Re: [RFC GIT PULL] softirq: Consolidation and stack overrun fix

From: Frederic Weisbecker
Date: Sat Sep 21 2013 - 14:58:18 EST


2013/9/20 Linus Torvalds <torvalds@xxxxxxxxxxxxxxxxxxxx>:
> On Fri, Sep 20, 2013 at 9:26 AM, Frederic Weisbecker <fweisbec@xxxxxxxxx> wrote:
>>
>> Now just for clarity, what do we then do with inline sofirq executions: on local_bh_enable()
>> for example, or explicit calls to do_softirq() other than irq exit?
>
> If we do a softirq because it was pending and we did a
> "local_bh_enable()" in normal code, we need a new stack. The
> "local_bh_enable()" may be pretty deep in the callchain on a normal
> process stack, so I think it would be safest to switch to a separate
> stack for softirq handling.

Right.

>
> So you have a few different cases:
>
> - irq_exit(). The irq stack is by definition empty (assuming
> itq_exit() is done on the irq stack), so doing softirq in that context
> should be fine. However, that assumes that if we get *another*
> interrupt, then we'll switch stacks again, so this does mean that we
> need two irq stacks. No, irq's don't nest, but if we run softirq on
> the first irq stack, the other irq *can* nest that softirq.

Well, most archs don't define __ARCH_IRQ_EXIT_IRQS_DISABLED. It doesn't
even mean that the majority of them actually run irq_exit() with irqs enabled in
practice. But there may be thoretically some where hardirqs can nest
without even the
help of softirqs.

So it's quite possible to run softirqs on a hardirq stack that is not empty.
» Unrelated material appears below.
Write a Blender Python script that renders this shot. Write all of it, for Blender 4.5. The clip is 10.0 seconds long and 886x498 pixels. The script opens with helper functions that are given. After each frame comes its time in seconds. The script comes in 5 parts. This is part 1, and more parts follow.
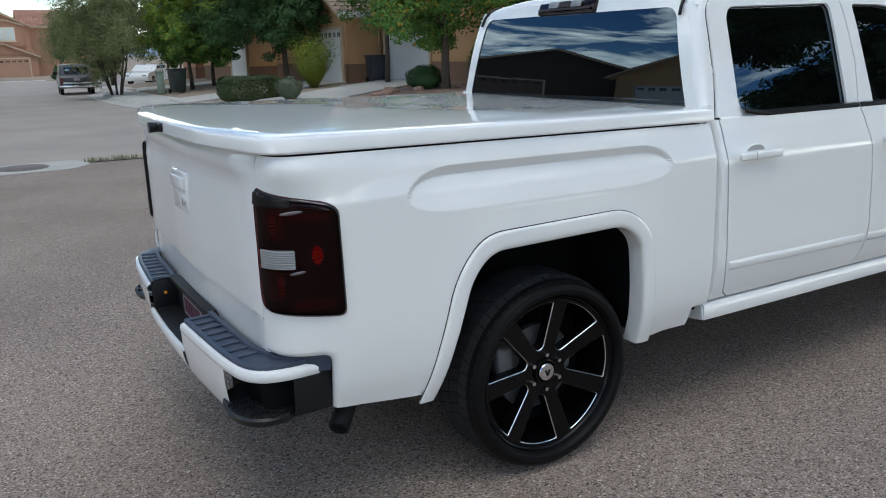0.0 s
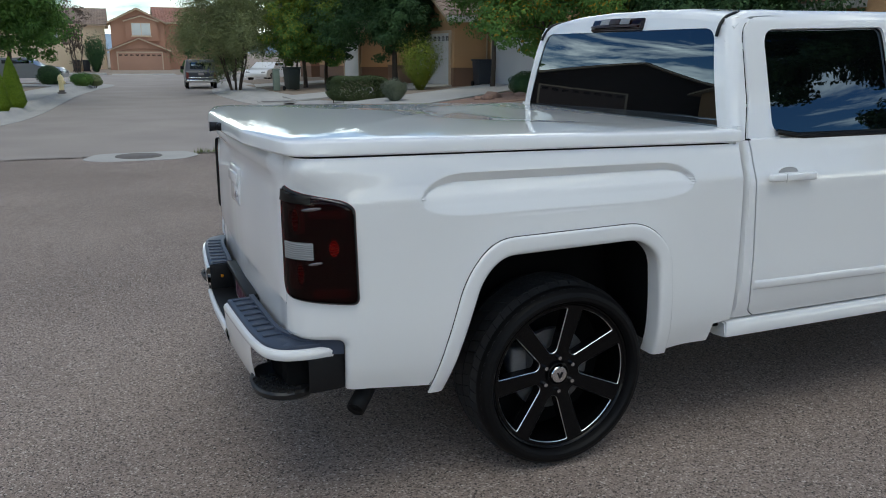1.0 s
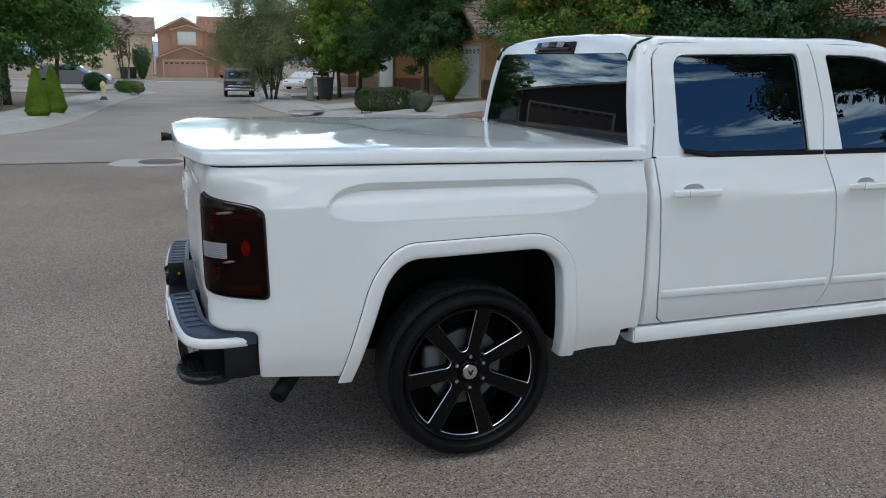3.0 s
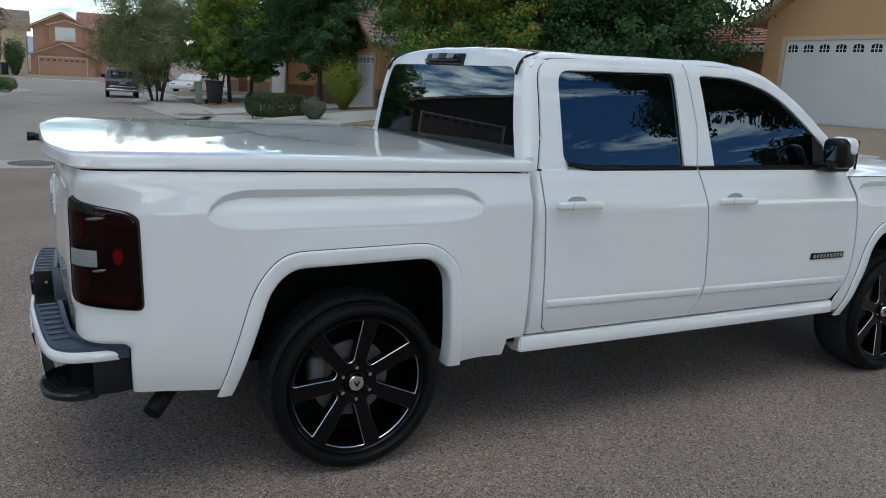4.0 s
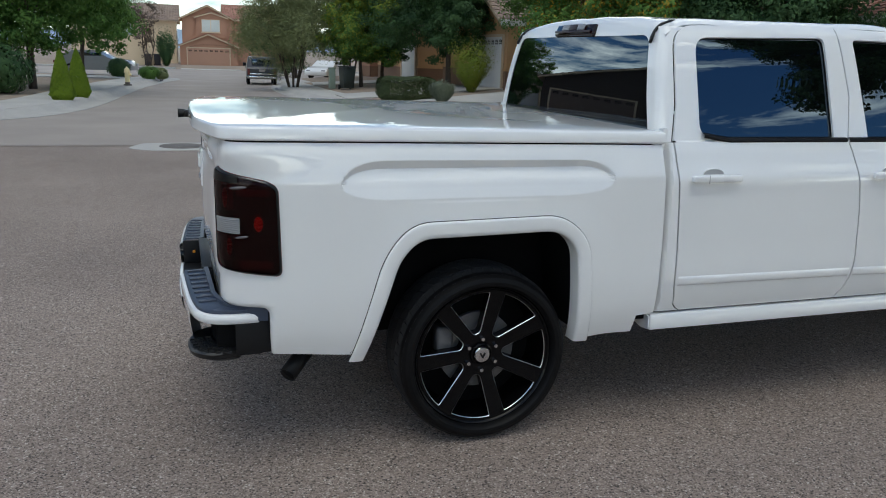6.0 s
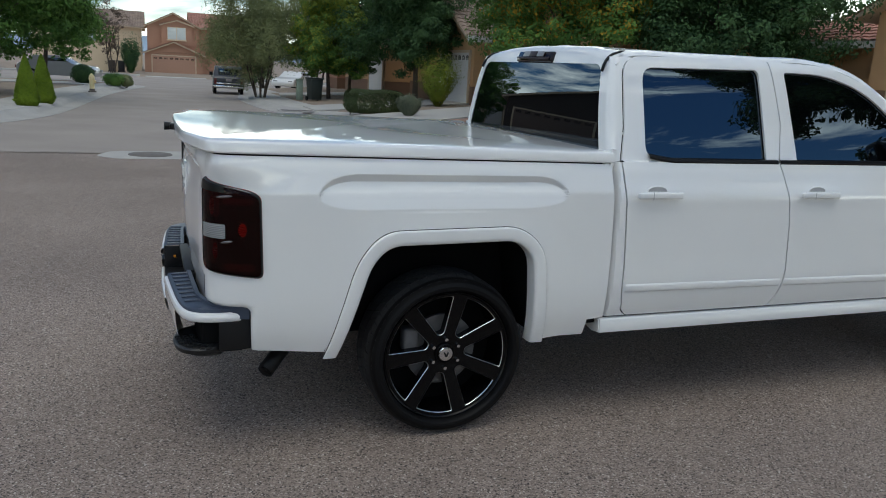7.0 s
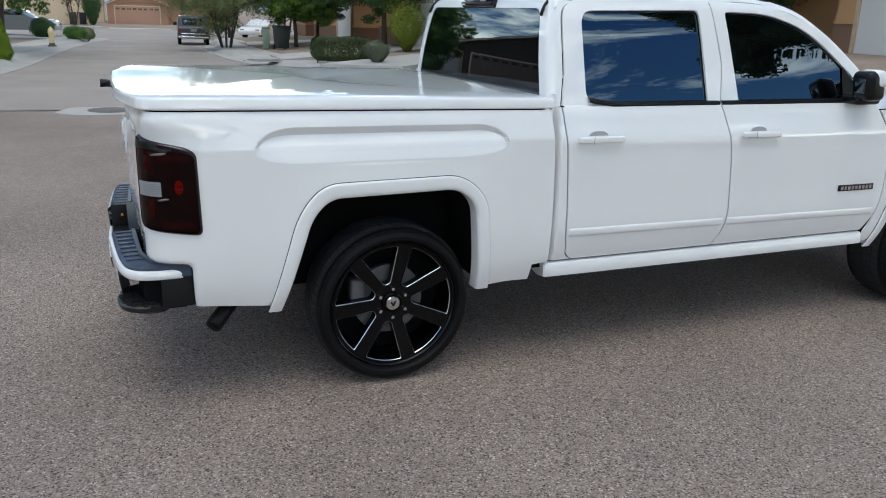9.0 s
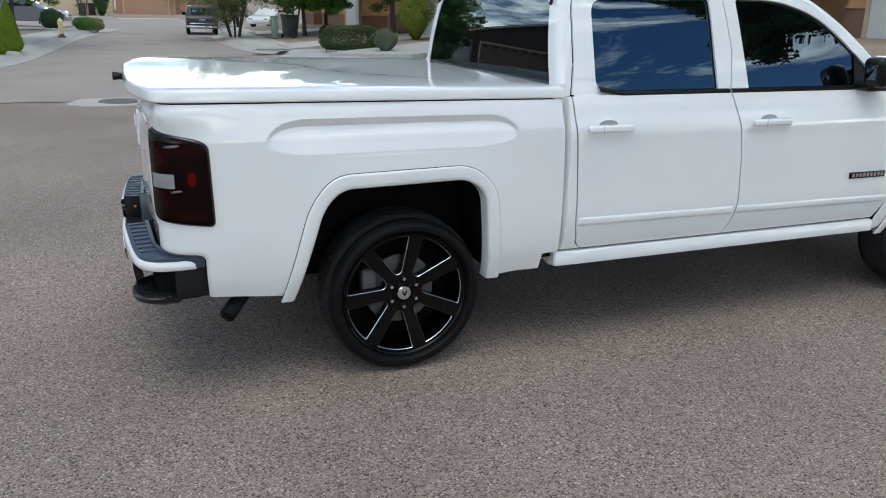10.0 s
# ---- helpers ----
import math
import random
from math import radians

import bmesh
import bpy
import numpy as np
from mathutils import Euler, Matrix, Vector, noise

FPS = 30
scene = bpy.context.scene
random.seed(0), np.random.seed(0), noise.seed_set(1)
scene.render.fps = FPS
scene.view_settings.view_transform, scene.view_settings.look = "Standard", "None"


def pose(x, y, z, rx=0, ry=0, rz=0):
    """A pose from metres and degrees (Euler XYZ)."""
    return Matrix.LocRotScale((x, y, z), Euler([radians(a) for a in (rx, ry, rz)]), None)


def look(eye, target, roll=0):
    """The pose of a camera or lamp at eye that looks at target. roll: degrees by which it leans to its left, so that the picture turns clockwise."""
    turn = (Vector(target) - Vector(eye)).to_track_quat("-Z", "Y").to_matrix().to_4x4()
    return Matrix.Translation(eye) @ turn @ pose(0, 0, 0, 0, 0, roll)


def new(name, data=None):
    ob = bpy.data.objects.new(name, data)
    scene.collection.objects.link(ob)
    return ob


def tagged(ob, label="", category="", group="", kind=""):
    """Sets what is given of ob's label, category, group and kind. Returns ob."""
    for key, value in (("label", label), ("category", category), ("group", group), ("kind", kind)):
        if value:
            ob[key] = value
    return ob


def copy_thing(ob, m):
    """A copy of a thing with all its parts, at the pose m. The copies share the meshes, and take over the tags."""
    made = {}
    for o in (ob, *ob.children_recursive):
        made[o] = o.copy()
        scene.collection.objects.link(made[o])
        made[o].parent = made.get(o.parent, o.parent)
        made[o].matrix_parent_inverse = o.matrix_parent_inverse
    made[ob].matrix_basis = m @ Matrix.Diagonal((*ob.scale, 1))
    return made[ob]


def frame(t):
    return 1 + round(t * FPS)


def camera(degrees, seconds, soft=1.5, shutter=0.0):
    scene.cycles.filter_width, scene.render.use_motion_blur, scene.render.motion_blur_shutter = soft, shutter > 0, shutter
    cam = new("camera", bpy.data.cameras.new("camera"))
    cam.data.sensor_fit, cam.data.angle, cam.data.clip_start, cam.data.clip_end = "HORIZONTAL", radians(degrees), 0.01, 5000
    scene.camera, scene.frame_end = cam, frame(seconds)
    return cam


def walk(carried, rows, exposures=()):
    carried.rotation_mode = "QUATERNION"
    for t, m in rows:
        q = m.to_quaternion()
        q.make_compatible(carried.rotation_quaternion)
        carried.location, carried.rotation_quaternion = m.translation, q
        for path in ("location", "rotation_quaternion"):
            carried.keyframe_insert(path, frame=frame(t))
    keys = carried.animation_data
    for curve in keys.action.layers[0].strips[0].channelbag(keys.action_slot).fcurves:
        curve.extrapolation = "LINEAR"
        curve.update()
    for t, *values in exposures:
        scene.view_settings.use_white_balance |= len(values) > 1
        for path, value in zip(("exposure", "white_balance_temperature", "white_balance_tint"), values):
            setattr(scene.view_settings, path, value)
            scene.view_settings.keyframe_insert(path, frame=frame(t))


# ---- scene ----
cam = camera(58.7, 10.0, 1.0)
PATH = [
    (0, (-1.806, -3.172, 1.63), (-0.82, -1.503, 1.138), -1.3),
    (0.5, (-1.643, -3.321, 1.667), (-0.821, -1.562, 1.186), -1.3),
    (1, (-1.616, -3.489, 1.668), (-0.861, -1.7, 1.187), 0.3),
    (1.5, (-1.513, -3.661, 1.697), (-0.813, -1.853, 1.208), 0.5),
    (2, (-1.3, -3.835, 1.705), (-0.697, -1.99, 1.223), 0.2),
    (2.2, (-1.25, -3.862, 1.695), (-0.681, -2.006, 1.215), 0.1),
    (3.3, (-1.235, -3.932, 1.718), (-0.493, -2.128, 1.278), 1.7),
    (3.5, (-1.22, -3.932, 1.715), (-0.419, -2.151, 1.283), 2.2),
    (4, (-1.207, -3.91, 1.71), (-0.292, -2.182, 1.287), 3.2),
    (4.5, (-1.195, -3.909, 1.711), (-0.3, -2.172, 1.284), 2.3),
    (5, (-1.194, -3.906, 1.699), (-0.372, -2.139, 1.249), 2),
    (5.5, (-1.184, -3.898, 1.668), (-0.465, -2.094, 1.188), 2.3),
    (5.7, (-1.193, -3.885, 1.654), (-0.563, -2.052, 1.164), 1.6),
    (6.8, (-1.305, -4.148, 1.703), (-0.673, -2.302, 1.262), 2.4),
    (7, (-1.325, -4.193, 1.707), (-0.619, -2.375, 1.266), 3.2),
    (7.5, (-1.287, -4.252, 1.725), (-0.533, -2.453, 1.285), 3.1),
    (8, (-1.205, -4.276, 1.738), (-0.466, -2.486, 1.239), 1.7),
    (8.5, (-1.178, -4.276, 1.733), (-0.442, -2.499, 1.186), 1.6),
    (9, (-1.178, -4.28, 1.734), (-0.431, -2.514, 1.165), 1.8),
    (9.5, (-1.186, -4.287, 1.737), (-0.445, -2.52, 1.163), 1.6),
    (10, (-1.19, -4.295, 1.747), (-0.468, -2.528, 1.149), 1.3),
]
walk(cam, [(t, look(eye, target, roll)) for t, eye, target, roll in PATH],
     [(0.0, 0.05, 6560, -1.0), (1.0, -0.22, 6560, -1.0), (2.0, 0.03, 6600, -1.0), (4.0, -0.30, 6600, -1.0),
      (4.5, -0.22, 6600, -1.0), (5.5, -0.08, 6650, -1.0), (7.0, -0.33, 6700, -1.0), (7.5, -0.08, 6700, 0.0),
      (8.0, -0.03, 6700, 0.0), (8.5, 0.10, 6700, 0.0), (10.0, 0.20, 6700, 0.0)])

# ---- light and air ----
SUN_ELEV, SUN_AZ = 70.0, 205.0
world = bpy.data.worlds.new("sky")
scene.world = world
world.use_nodes = True
wn, wl = world.node_tree.nodes, world.node_tree.links
wn.clear()
w_out = wn.new("ShaderNodeOutputWorld")
w_bg = wn.new("ShaderNodeBackground")
w_sky = wn.new("ShaderNodeTexSky")
w_sky.sky_type = "NISHITA"
w_sky.sun_disc = False
w_sky.sun_elevation = radians(SUN_ELEV)
w_sky.sun_rotation = radians(SUN_AZ)
w_sky.air_density, w_sky.dust_density, w_sky.ozone_density = 1.0, 0.4, 6.0
w_tc = wn.new("ShaderNodeTexCoord")
w_map = wn.new("ShaderNodeMapping")
w_map.inputs["Scale"].default_value = (1.0, 1.0, 3.6)
w_cl = wn.new("ShaderNodeTexNoise")
w_cl.inputs["Scale"].default_value = 2.9
w_cl.inputs["Detail"].default_value = 9.0
w_cl.inputs["Roughness"].default_value = 0.62
w_cl.inputs["Distortion"].default_value = 0.5
w_rmp = wn.new("ShaderNodeValToRGB")
w_rmp.color_ramp.elements[0].position = 0.495
w_rmp.color_ramp.elements[1].position = 0.70
w_mix = wn.new("ShaderNodeMixRGB")
w_mix.inputs["Color2"].default_value = (30.0, 30.0, 29.6, 1)
wl.new(w_tc.outputs["Generated"], w_map.inputs["Vector"])
wl.new(w_map.outputs["Vector"], w_cl.inputs["Vector"])
# more cloud towards the horizon
w_sep = wn.new("ShaderNodeSeparateXYZ")
wl.new(w_tc.outputs["Generated"], w_sep.inputs["Vector"])
w_low = wn.new("ShaderNodeMapRange")
w_low.inputs["From Min"].default_value, w_low.inputs["From Max"].default_value = 0.03, 0.24
w_low.inputs["To Min"].default_value, w_low.inputs["To Max"].default_value = 0.14, 0.0
wl.new(w_sep.outputs["Z"], w_low.inputs["Value"])
w_sum = wn.new("ShaderNodeMath")
wl.new(w_cl.outputs["Fac"], w_sum.inputs[0])
wl.new(w_low.outputs["Result"], w_sum.inputs[1])
wl.new(w_sum.outputs[0], w_rmp.inputs["Fac"])
wl.new(w_rmp.outputs["Color"], w_mix.inputs["Fac"])
w_hsv = wn.new("ShaderNodeHueSaturation")
w_hsv.inputs["Saturation"].default_value = 1.2
w_hsv.inputs["Hue"].default_value = 0.507
wl.new(w_sky.outputs["Color"], w_hsv.inputs["Color"])
wl.new(w_hsv.outputs["Color"], w_mix.inputs["Color1"])
wl.new(w_mix.outputs["Color"], w_bg.inputs["Color"])
w_bg.inputs["Strength"].default_value = 0.13
wl.new(w_bg.outputs["Background"], w_out.inputs["Surface"])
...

Now certainly what needs to be fixed then is archs that don't have
__ARCH_IRQ_EXIT_IRQS_DISABLED
or archs that have any other significant opportunity to nest interrupt.

>
> - process context doing local_bh_enable, and a bh became pending
> while it was disabled. See above: this needs a stack switch. Which
> stack to use is open, again assuming that a hardirq coming in will
> switch to yet another stack.

Right. Now if we do like Thomas suggested, we can have a common irq
stack that is big enough for hard and softirqs. After all there should
never be more than two or three nesting irq contexts:
hardirq->softirq->hardirq, softirq->hardirq, ...

At least if we put aside the unsane archs that can nest irqs somehow.